The International Monetary Fund (IMF) has imposed additional conditions on Pakistan for the next tranche of its $7 billion loan programme. The lender has called for stronger tax reforms, stricter monitoring, and tangible results.
Pakistan and the IMF are currently engaged in virtual economic review talks. Officials said the IMF has requested more time before reaching a staff-level agreement. The Finance Ministry noted that progress in negotiations could lead to an agreement soon.
Focus on Tax Evasion and Digital Invoicing
The IMF has directed Pakistan to implement a modern system to check tax evasion effectively. It has also stressed the need to accelerate the digital invoicing system to improve transparency in the economy.
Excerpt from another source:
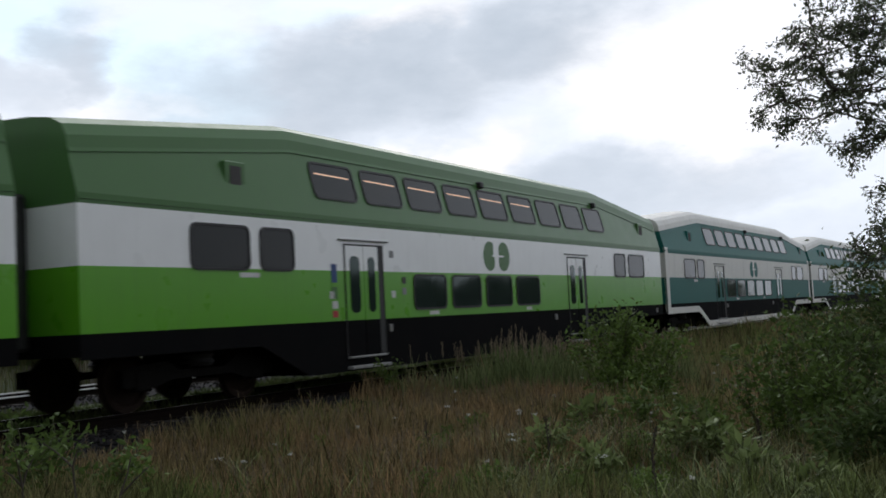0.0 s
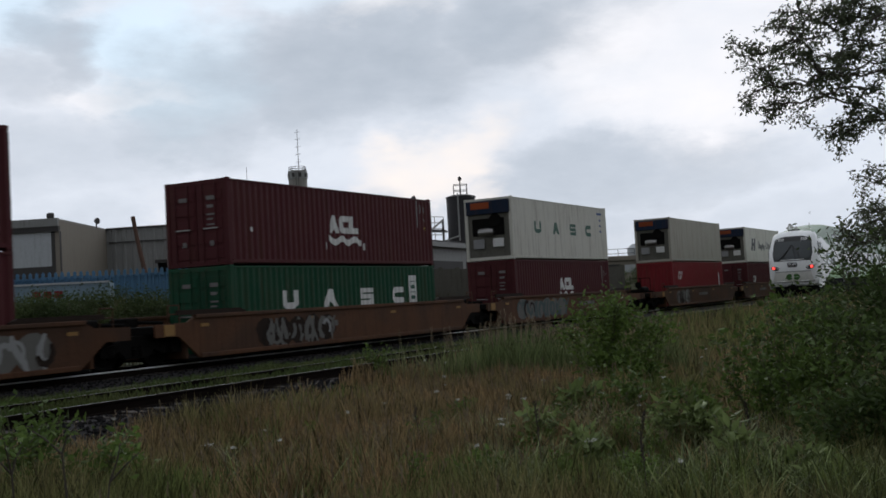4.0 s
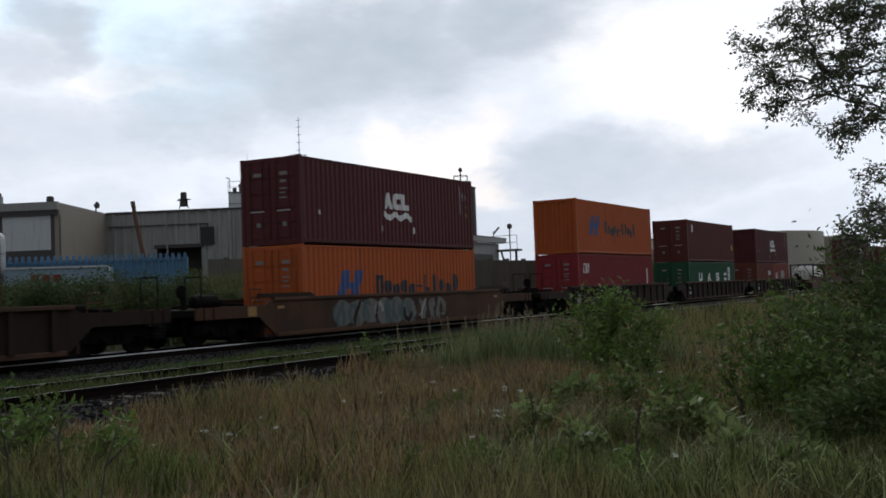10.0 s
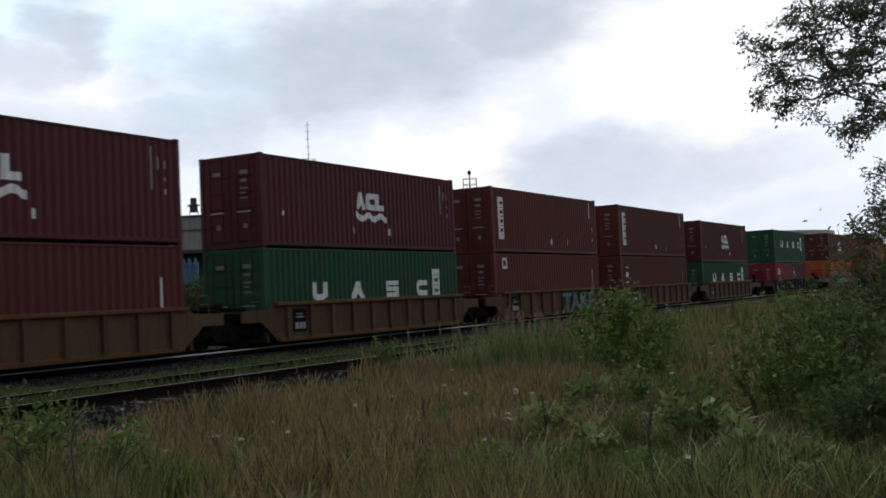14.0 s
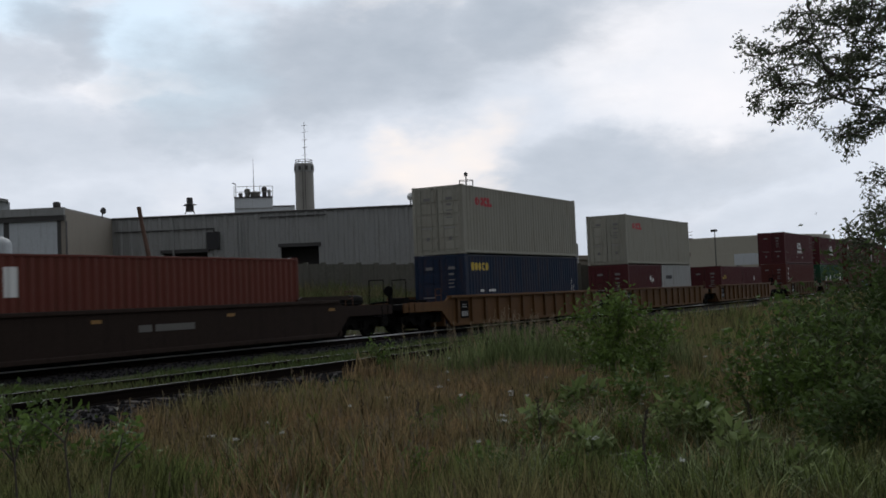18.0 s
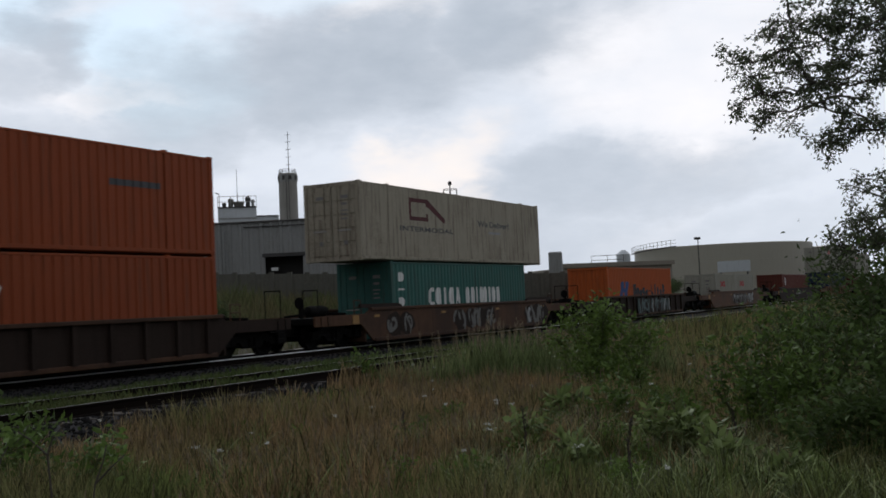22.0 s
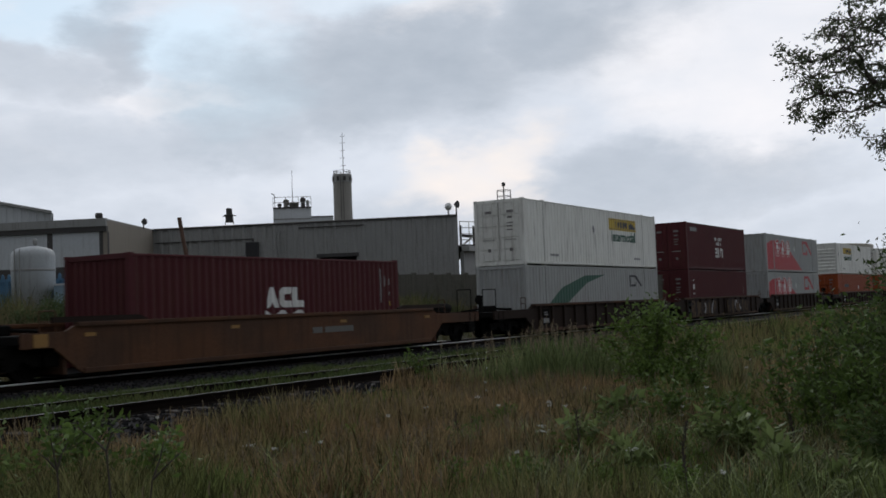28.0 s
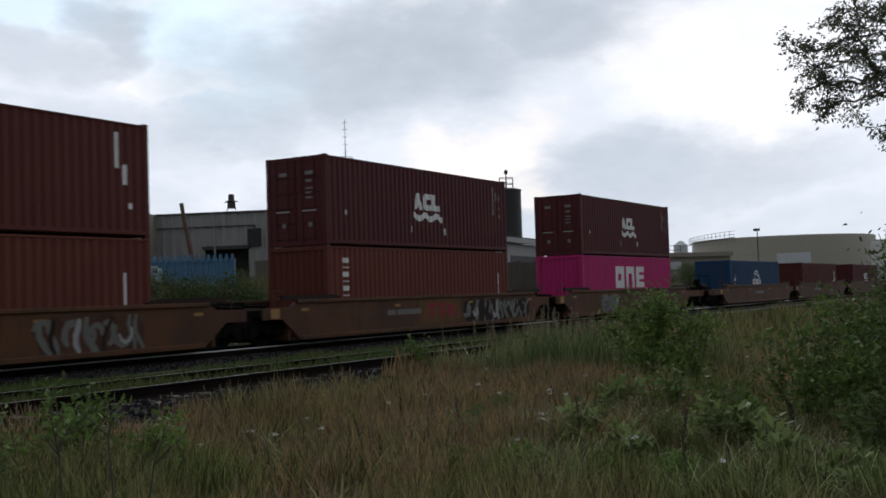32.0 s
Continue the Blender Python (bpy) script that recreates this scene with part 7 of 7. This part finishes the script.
def tree(name, x, y, targets, label, seed, per=12, size=0.062):
    """A trunk outside the view; each limb bends from it to a target and breaks into twigs there."""
    rnd = random.Random(seed)
    z = place_z(x, y)
    t = thing(name, pose(x, y, z - 0.05), label, "tree")
    tr = Geo()
    p = Vector((0, 0, 0))
    for i in range(9):
        q = p + Vector((rnd.uniform(-0.08, 0.08), rnd.uniform(-0.08, 0.08), 0.6))
        tr.tube(p, q, 0.20 - 0.016 * i, 0.184 - 0.016 * i, 10, False)
        p = q
    part("trunk", tr.mesh("trunk", M["bark"], True, False), M["bark"], t)
    lm, tips = Geo(), []
    # each goal grows from the nearest wood already there, outwards from the trunk
    nodes = [Vector((0, 0, h)) for h in (2.2, 2.8, 3.4, 4.0, 4.6)]
    goals = sorted((Vector((tx - x, ty - y, tz - z)) for tx, ty, tz in targets), key=lambda v: v.xy.length)
    for end in goals:
        start = min(nodes, key=lambda n: (n - end).length + 1.6 * abs(n.z - end.z) + (0.9 if n.z > end.z + 0.1 else 0.0) + 0.25 * max(0.0, n.xy.length - end.xy.length + 0.3))
        span = (end - start).length
        bend = Vector((rnd.uniform(-1, 1), rnd.uniform(-1, 1), rnd.uniform(-0.2, 0.9))) * span * 0.16
        pts = [start.lerp(end, k / 5) + bend * math.sin(math.pi * k / 5) + Vector((rnd.uniform(-1, 1), rnd.uniform(-1, 1), rnd.uniform(-1, 1))) * 0.035 * (0 < k < 5) for k in range(6)]
        r0 = 0.034 if start.xy.length < 0.2 else 0.016
        for k in range(5):
            lm.tube(pts[k], pts[k + 1], r0 - (r0 - 0.007) * k / 5, r0 - (r0 - 0.007) * (k + 1) / 5, 6, False)
        nodes += pts[2:]
        for _ in range(max(4, int(span / 0.16))):
            k = rnd.randrange(1 if start.xy.length > 0.2 else 2, 5)
            a = pts[k].lerp(pts[k + 1], rnd.random())
            branch_out(lm, tips, a, (pts[k + 1] - pts[k]).normalized() + Vector((rnd.uniform(-1, 1), rnd.uniform(-1, 1), rnd.uniform(-0.7, 0.8))), 0.007, rnd.uniform(0.10, 0.24), 1, rnd, 0.9, 0.1)
    part("branchwork", lm.mesh("branchwork", M["bark"], fix=False), M["bark"], t)
    part("crown", leaf_mesh("crown", leaves_on(tips, rnd, per, size, 0.05, 0.3, 0.46), M["leaf_tree"]), M["leaf_tree"], t)
    return t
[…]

Monitoring of production and sales in factories and shops will be tightened. The Federal Board of Revenue will make online reporting of business sales mandatory, addressing gaps where only one-third of businesses currently provide complete data.
Audit Reforms and Revenue Targets
The IMF has recommended risk-based audits to improve tax collection efficiency. Officials are considering setting specific revenue targets from audits to increase government income.
However, delays often occur because taxpayers challenge recovery processes in courts. The IMF expressed concern over the FBR’s repeated failure to meet targets. It emphasized that Pakistan must demonstrate practical results rather than rely on promises.
Next Steps for the Loan Programme
Negotiations continue, and a staff-level agreement remains possible if both sides reach consensus on new conditions. The outcome will determine Pakistan’s access to the next tranche of the IMF programme.
In other related news also read Pakistan, IMF Start Second Review Talks Under EFF
The IMF has clearly stated that Pakistan must deliver tangible outcomes in tax reforms and revenue collection. The lender stressed the importance of measurable progress for the sustainability of the loan programme.